PropertyDamage$CROPTHOUSANDS <- ifelse(PropertyDamage$CROPDMGEXP  == '', 0, 
                                   ifelse(PropertyDamage$CROPDMGEXP  == 'K',PropertyDamage$CROPDMG, 
                                          ifelse(PropertyDamage$CROPDMGEXP  == 'M',
                                                 PropertyDamage$CROPDMG*1000,PropertyDamage$CROPDMG* 1000000)))
  1. Choosing the relevant columns in the database - events, property and crop damage in thousands of dollars
options(tinytex.verbose = TRUE)
PropertyDamage <-  PropertyDamage %>% select(,c(1,6,7))
  1. Grouping by the name of events and checking the damage of each of them.
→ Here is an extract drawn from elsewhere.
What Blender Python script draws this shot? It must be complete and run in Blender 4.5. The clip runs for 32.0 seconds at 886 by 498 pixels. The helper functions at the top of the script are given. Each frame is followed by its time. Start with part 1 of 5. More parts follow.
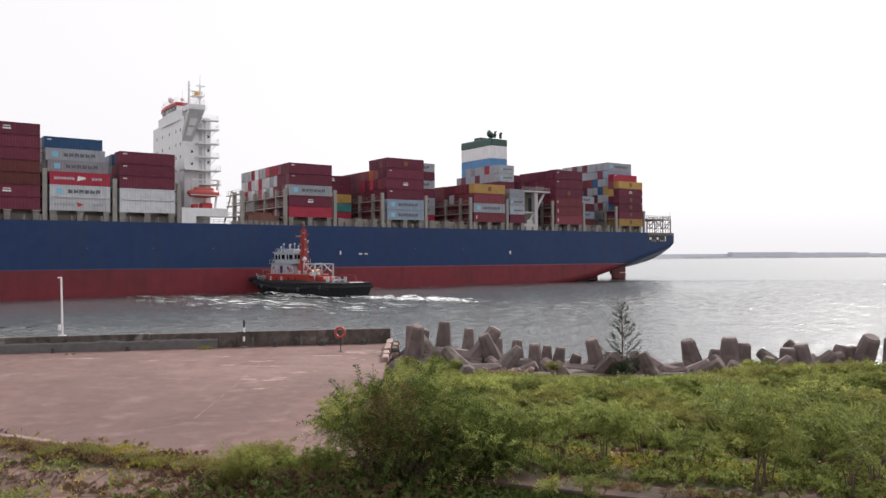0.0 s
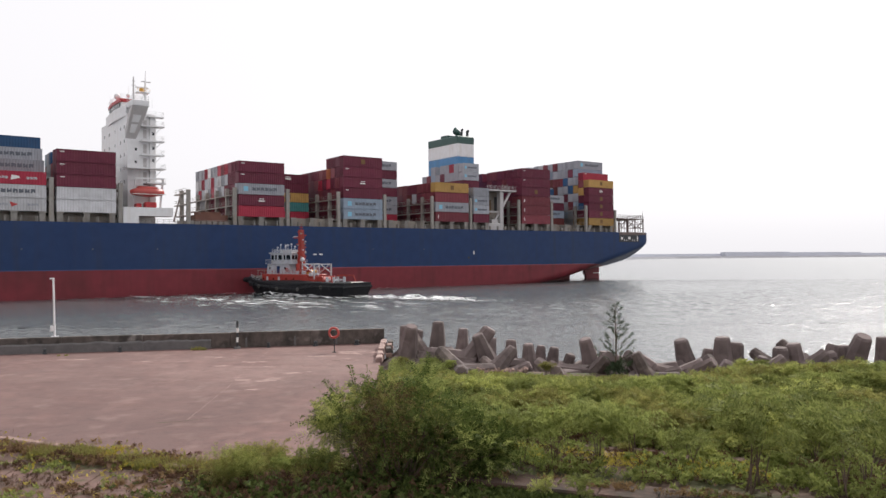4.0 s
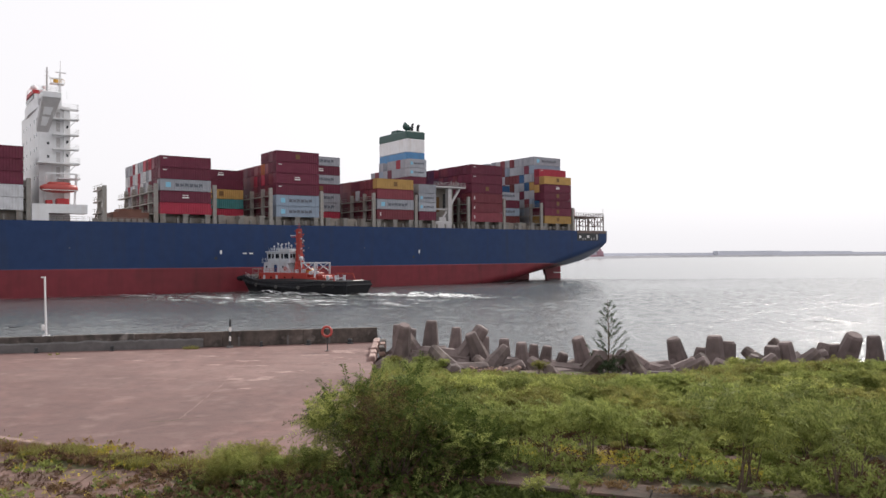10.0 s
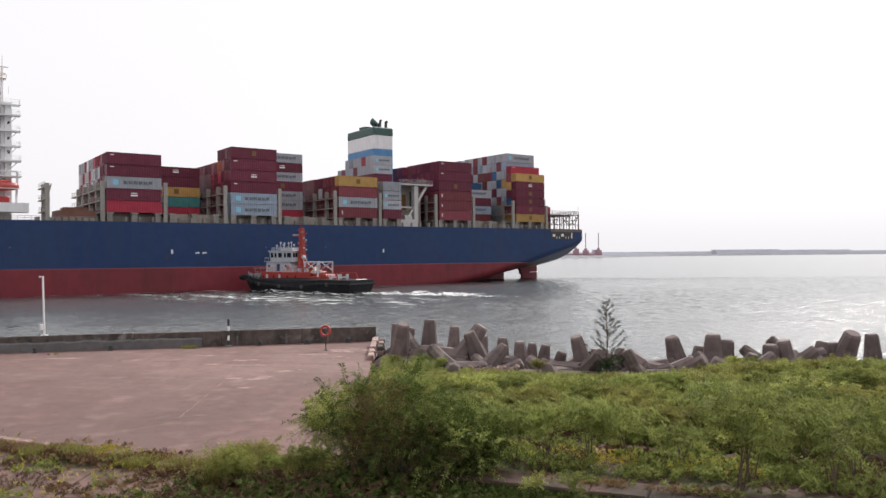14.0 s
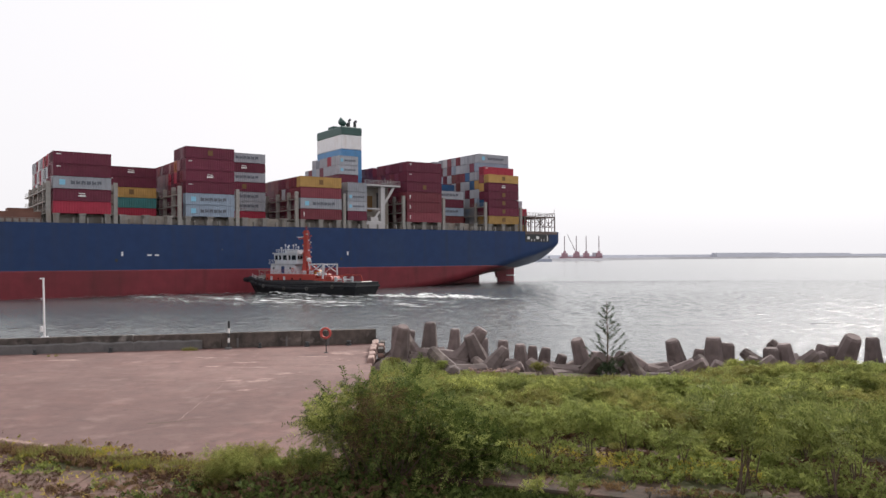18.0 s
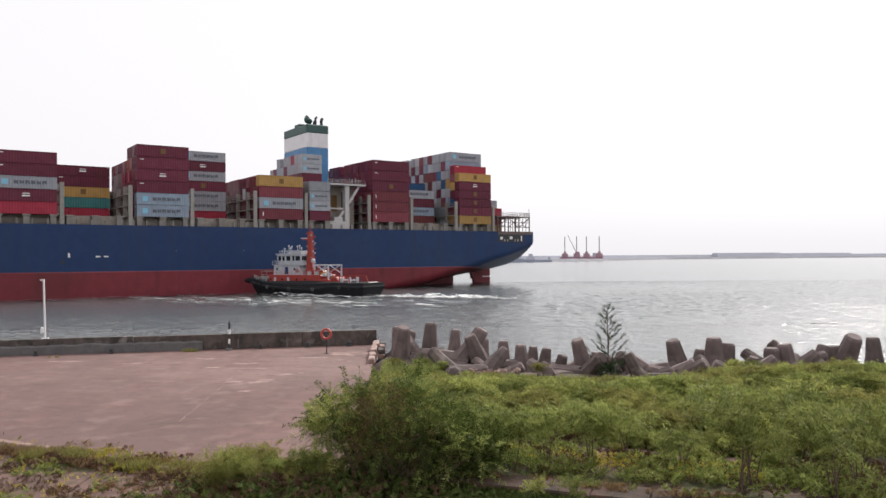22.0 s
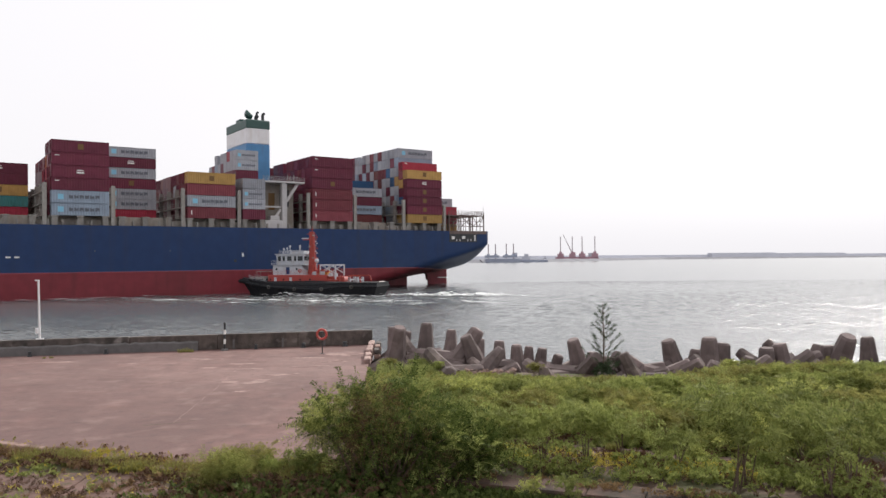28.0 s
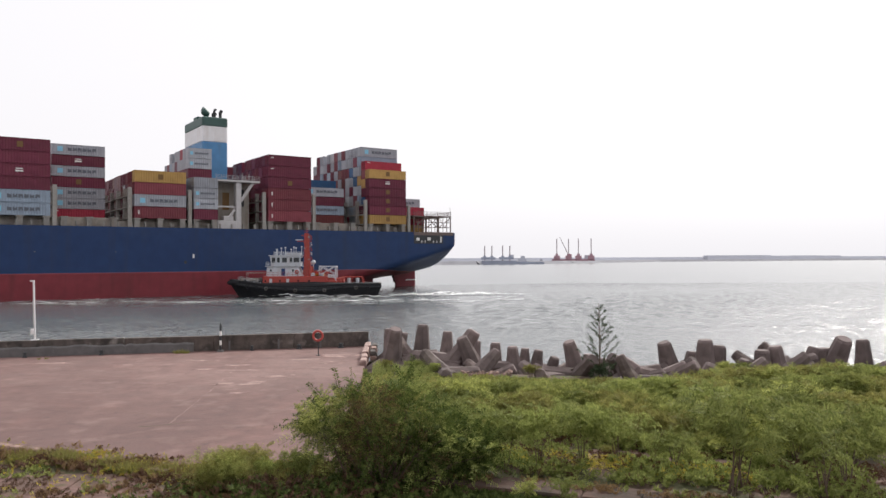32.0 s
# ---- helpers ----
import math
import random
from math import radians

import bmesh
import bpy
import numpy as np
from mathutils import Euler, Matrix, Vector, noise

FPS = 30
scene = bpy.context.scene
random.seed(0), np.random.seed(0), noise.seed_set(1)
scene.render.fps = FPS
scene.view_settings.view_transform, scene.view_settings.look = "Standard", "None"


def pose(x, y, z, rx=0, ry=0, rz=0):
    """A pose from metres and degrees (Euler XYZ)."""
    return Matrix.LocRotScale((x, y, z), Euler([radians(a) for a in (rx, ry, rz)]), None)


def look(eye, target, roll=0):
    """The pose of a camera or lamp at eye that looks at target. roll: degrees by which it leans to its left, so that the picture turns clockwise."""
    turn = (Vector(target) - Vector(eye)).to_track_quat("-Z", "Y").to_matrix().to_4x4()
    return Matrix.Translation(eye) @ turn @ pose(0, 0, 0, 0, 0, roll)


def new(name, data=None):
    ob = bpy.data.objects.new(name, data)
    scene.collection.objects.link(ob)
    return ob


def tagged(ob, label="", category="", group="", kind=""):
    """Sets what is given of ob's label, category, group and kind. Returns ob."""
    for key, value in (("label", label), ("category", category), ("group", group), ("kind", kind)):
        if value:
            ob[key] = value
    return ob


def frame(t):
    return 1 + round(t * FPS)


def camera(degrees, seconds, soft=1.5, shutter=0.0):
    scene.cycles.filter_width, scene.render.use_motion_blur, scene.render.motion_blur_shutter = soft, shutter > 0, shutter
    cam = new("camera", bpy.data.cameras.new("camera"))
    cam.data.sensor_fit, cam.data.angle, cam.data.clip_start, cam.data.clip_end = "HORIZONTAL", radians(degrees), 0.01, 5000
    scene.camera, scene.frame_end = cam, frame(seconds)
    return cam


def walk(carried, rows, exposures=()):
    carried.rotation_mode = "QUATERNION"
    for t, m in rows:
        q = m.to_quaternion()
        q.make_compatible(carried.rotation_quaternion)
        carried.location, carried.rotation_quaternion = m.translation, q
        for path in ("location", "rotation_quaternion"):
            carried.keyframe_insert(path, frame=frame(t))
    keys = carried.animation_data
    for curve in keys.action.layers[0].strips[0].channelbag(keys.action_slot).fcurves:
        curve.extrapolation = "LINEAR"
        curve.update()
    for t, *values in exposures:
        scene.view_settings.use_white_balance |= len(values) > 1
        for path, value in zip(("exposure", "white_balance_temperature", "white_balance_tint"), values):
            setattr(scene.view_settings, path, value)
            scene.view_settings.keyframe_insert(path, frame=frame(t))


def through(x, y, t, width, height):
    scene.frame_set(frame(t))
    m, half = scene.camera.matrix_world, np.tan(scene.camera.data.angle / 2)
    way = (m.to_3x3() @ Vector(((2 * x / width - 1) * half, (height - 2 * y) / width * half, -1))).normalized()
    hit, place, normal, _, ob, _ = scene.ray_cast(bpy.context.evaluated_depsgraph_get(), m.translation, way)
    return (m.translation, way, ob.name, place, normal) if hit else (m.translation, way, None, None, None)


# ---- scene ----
# ---- camera and its way ----
cam = camera(59.2, 32.0)
EYE = (0.0, 0.0, 8.79)


def aim(t, yaw, pitch, roll):
    """A row of the camera: it stands still and turns a little."""
    return (t, Matrix.Translation(EYE) @ pose(0, 0, 0, 90 + pitch, 0, yaw) @ pose(0, 0, 0, 0, 0, roll))


PATH = [aim(*r) for r in (
    (0, 0.000, 0.540, -0.286), (0.5, -0.008, 0.575, -0.359), (1, -0.071, 0.590, -0.401),
    (1.5, -0.096, 0.590, -0.439), (2, -0.177, 0.576, -0.486), (2.5, -0.248, 0.583, -0.456),
    (3, -0.336, 0.582, -0.441), (3.5, -0.398, 0.546, -0.404), (5.5, -0.628, 0.582, -0.339),
    (6, -0.635, 0.559, -0.311), (6.5, -0.685, 0.524, -0.286), (7, -0.727, 0.526, -0.187),
    (7.5, -0.772, 0.539, -0.247), (8, -0.816, 0.558, -0.296), (8.5, -0.887, 0.536, -0.338),
    (9, -0.907, 0.508, -0.352), (9.5, -0.952, 0.473, -0.341), (10, -0.965, 0.461, -0.349),
    (10.5, -0.978, 0.446, -0.414), (11, -1.014, 0.418, -0.383), (11.5, -1.026, 0.417, -0.391),
    (12, -1.069, 0.439, -0.410), (12.5, -1.075, 0.445, -0.411), (13, -1.076, 0.439, -0.422),
    (13.5, -1.090, 0.424, -0.430), (14, -1.080, 0.388, -0.426), (14.5, -1.043, 0.396, -0.426),
    (16.5, -1.066, 0.474, -0.252), (17, -1.064, 0.522, -0.300), (17.5, -1.075, 0.572, -0.336),
    (18, -1.047, 0.579, -0.311), (18.5, -1.019, 0.612, -0.364), (19, -1.007, 0.649, -0.300),
    (19.5, -0.968, 0.675, -0.368), (20, -0.978, 0.669, -0.460), (20.5, -0.988, 0.662, -0.425),
    (21, -1.025, 0.661, -0.412), (21.5, -1.021, 0.669, -0.375), (22, -1.024, 0.626, -0.412),
    (22.5, -1.083, 0.661, -0.406), (23, -1.161, 0.737, -0.398), (23.5, -1.248, 0.779, -0.402),
    (24, -1.295, 0.764, -0.368), (24.5, -1.269, 0.709, -0.322), (25, -1.270, 0.660, -0.383),
    (25.5, -1.273, 0.639, -0.417), (27.5, -1.294, 0.639, -0.423), (28, -1.335, 0.631, -0.446),
    (28.5, -1.344, 0.651, -0.468), (29, -1.344, 0.651, -0.468), (29.5, -1.377, 0.638, -0.405),
    (30, -1.402, 0.673, -0.331), (30.5, -1.452, 0.707, -0.383), (31, -1.481, 0.736, -0.343),
    (31.5, -1.546, 0.743, -0.328), (32, -1.600, 0.757, -0.295),
)]
walk(cam, PATH)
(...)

Property and crop damage were summarized
options(tinytex.verbose = TRUE)
PropertyDamage <- PropertyDamage %>%
  group_by(EVTYPE) %>%
  summarise(sum(PROPTHOUSANDS,CROPTHOUSANDS ))

colnames(PropertyDamage)[2] <- "Impact_on_Property"

PropertyDamage <- PropertyDamage %>%
  arrange(desc(Impact_on_Property))
PropertyDamage <- PropertyDamage[1:5,]
  1. Making plot for the population damage, the most harmful events will be in the left side
options(tinytex.verbose = TRUE)
library(ggplot2)

ggplot(PropertyDamage, aes(x=reorder(EVTYPE, -Impact_on_Property), y=Impact_on_Property)) + 
  geom_bar(stat = "identity", color="salmon", fill= "salmon") +
  xlab("Weather event") + 
  ylab("Property damage, $K")

Results

The analysis of fatalities and injuries shows the following the most harmful for the population events: tornado, excessive heat, thunderstorm wind, flood and lighting, although we can see the tornado’s impact is the biggest one in top-5 the most harmful events As for the property the biggest damage was caused by thunderstorm winds, hail, tornado, flash flood and lighting. The maximum damage was received from thunderstorm winds Thus, we should pay attention to all of these types of weather events, taking in account that some of them are harmful either for population or property, and of course the most harmful events (tornado and thunderstorm winds) should get special attention.